— Ну что ж, он наследник огромного состояния.
— Ты же прекрасно знаешь, что теперь значат состояния. Notre siècle instable…[3]
— Так вот, возвращаясь к Ариадне. Чего ты от нее хочешь?
— Если говорить откровенно, так это она от меня хочет…
Неожиданно разговор их прервал какой-то молодой человек, дурно изъяснявшийся по-французски. Оказалось, что это журналист из «Corriere della Sera», который, узнав о том, что Эдгар в Риме, захотел взять интервью у известного композитора. Нечаянно журналист проговорился, что интервью это поручило ему взять польское посольство.
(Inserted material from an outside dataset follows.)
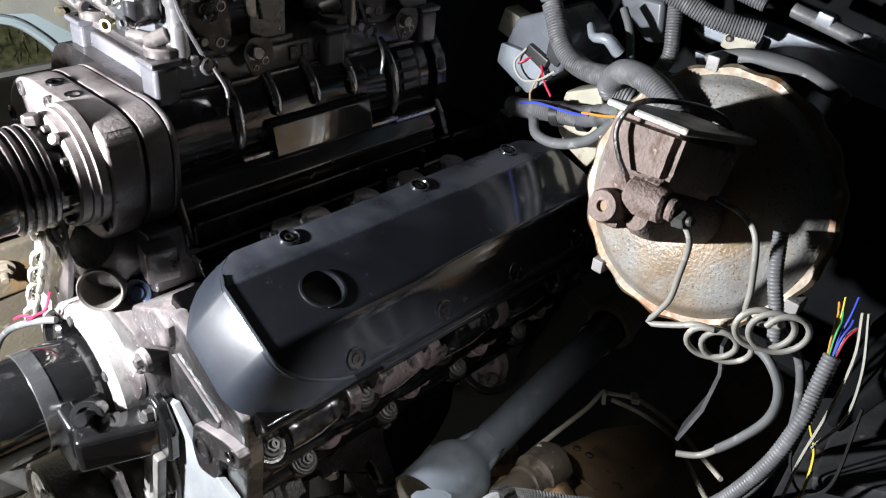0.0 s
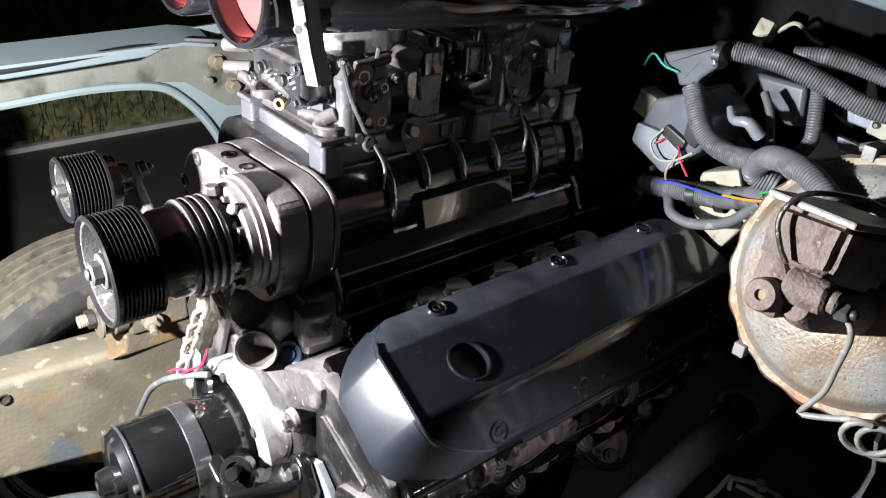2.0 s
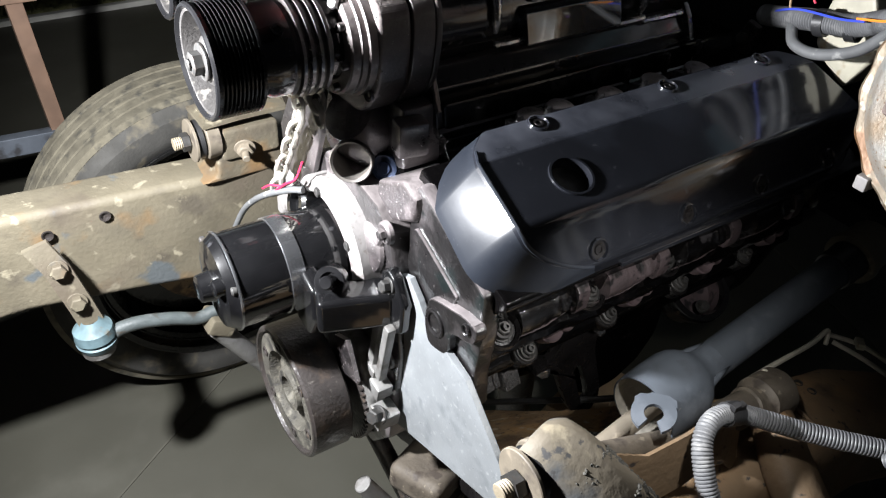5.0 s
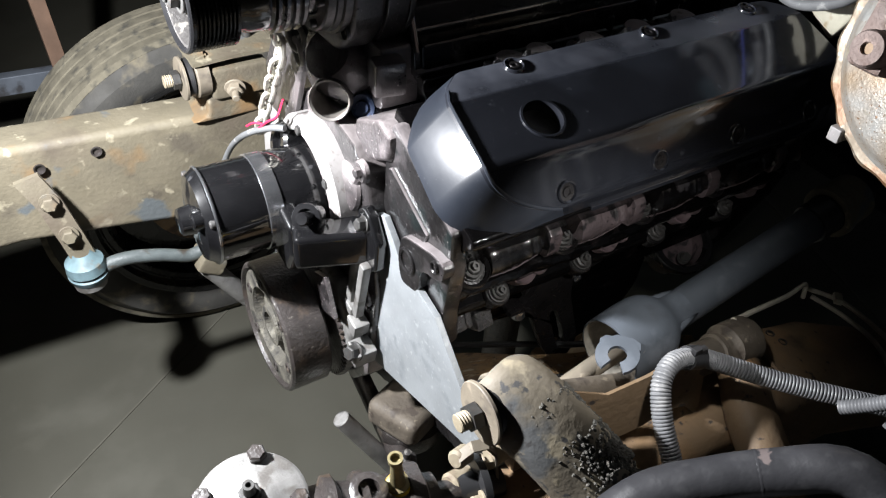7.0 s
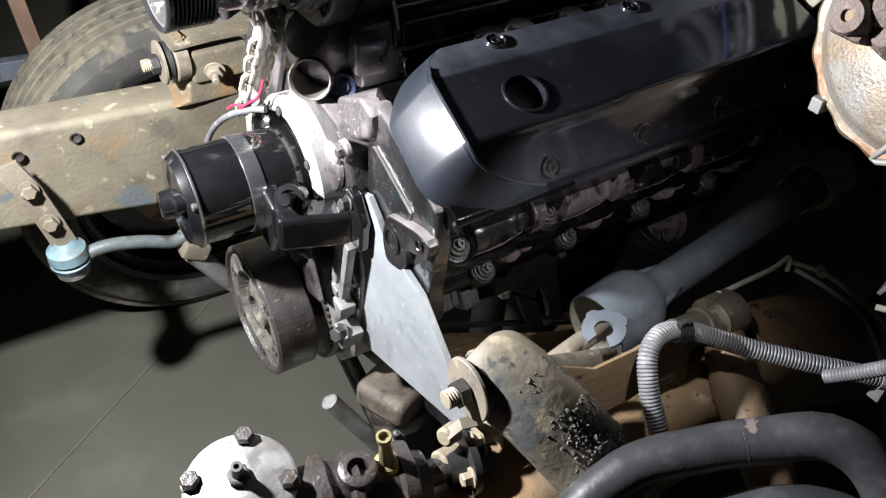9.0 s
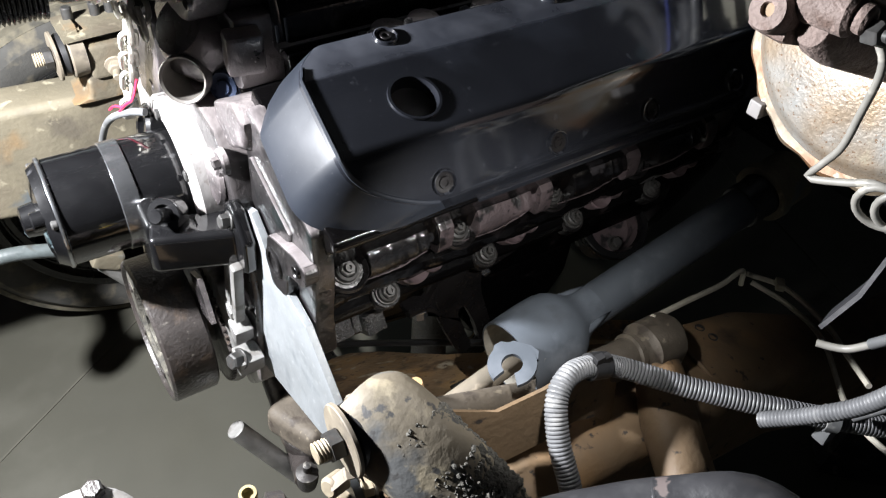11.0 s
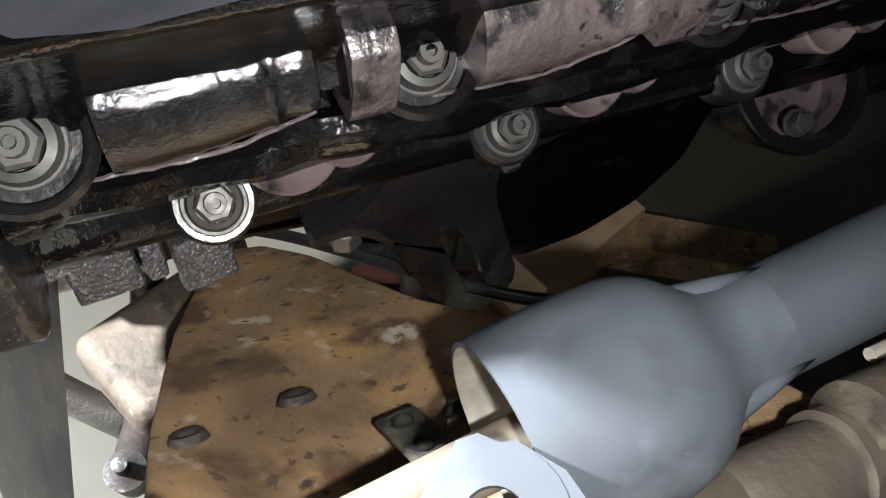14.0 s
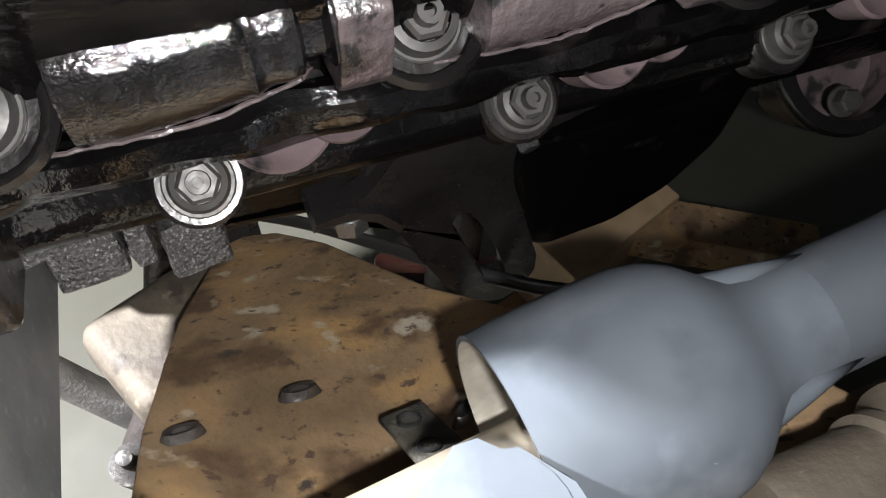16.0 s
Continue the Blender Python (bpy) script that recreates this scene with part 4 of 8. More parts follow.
        part("bore", bm, M["mount"], lug)
    # cast lumps low on the block's side
    for x, y, z, sz, mat in ((0.146, -0.192, 0.681, (0.027, 0.026, 0.024), "fin"), (0.1655, -0.190, 0.679, (0.010, 0.024, 0.022), "fin"), (0.186, -0.194, 0.672, (0.024, 0.024, 0.024), "fin"), (0.132, -0.186, 0.694, (0.03, 0.03, 0.02), "fin")):
        bm = fresh()
        box(bm, (x, y, z), sz, rot=(-28, 0, 6), bevel=0.003)
        bmesh.ops.subdivide_edges(bm, edges=[e for e in bm.edges if e.calc_length() > 0.006], cuts=4, use_grid_fill=True)
        crumple(bm, 0.0014, 120, x)
        part("casting_lug", bm, M[mat], t)
    bm = fresh()
    prism(bm, [(0.13, 0.60), (0.20, 0.590), (0.315, 0.572), (0.362, 0.502), (0.404, 0.466), (0.459, 0.473), (0.499, 0.498), (0.526, 0.541), (0.53, 0.60)], "y", -0.142, 0.142, bevel=0.010)
    part("oil_pan", bm, M["block"], t)
    bm = fresh()
    lathe(bm, (0.66, 0, 0.66), (1, 0, 0), [(0, 0), (0, 0.17), (0.02, 0.175), (0.14, 0.14), (0.16, 0.13), (0.16, 0)], 40)
    part("bellhousing", bm, M["block"], t)
    for k, (y, z, s) in enumerate(((-0.212, 0.752, 0.010), (-0.202, 0.742, 0.008))):
        bm = fresh()
        sweep(bm, [(0.13, y, z), (0.30, y - 0.003, z), (0.50, y, z), (0.66, y, z)], s, 0.01, 8)
        crumple(bm, 0.003, 45, k)
        part("casting_ridge", bm, M["primer"] if k else M["block"], t)


engine_block()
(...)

Он совсем не был знаком с творчеством «прославленного композитора», проявил полнейшее невежество в области музыкальных связей между двумя странами, не знал даже о существовании сестры Эдгара, известной на обоих полушариях Элизабет Шиллер, хотя она бывала и в Риме и не раз пела в «Ла Скала». Януш с досадой и удивлением заметил, что бесцеремонное появление журналиста доставило Эдгару удовольствие. Он угощал молодого человека сигаретами и десертом и был с этим субъектом куда любезнее, нежели тот с ним. Журналист задал несколько пошлейших вопросов, записал в блокнот ответы, а когда Эдгар принялся несколько подробнее излагать особенности польской музыкальной педагогики, быстро прервал его. Януш удивленно вскинул брови. Но развязный малый уже улетучился — так же мгновенно, как и появился.
Эдгар заметно помрачнел.
— Ты знаешь, врачи советуют мне лежать после обеда, — сказал он.
— Что, нехорошо себя чувствуешь?
— Да. И после полудня обычно поднимается температура. Но я люблю эту сиесту.
— Тогда ступай к себе, — сказал Януш как-то вдруг очень тепло, своим глубоким голосом. — Вечером я зайду.
Номер у Эдгара был маленький, но все-таки там сумели поставить диванчик — в ногах кровати. Шофер ведь тоже человек; мыться ему необязательно, зато диван всегда может понадобиться — чтобы не пачкать постель. Эдгар лег на этот диван головой в сторону террасы, откуда доносился запах свежей южной земли, и распечатал Олино письмо.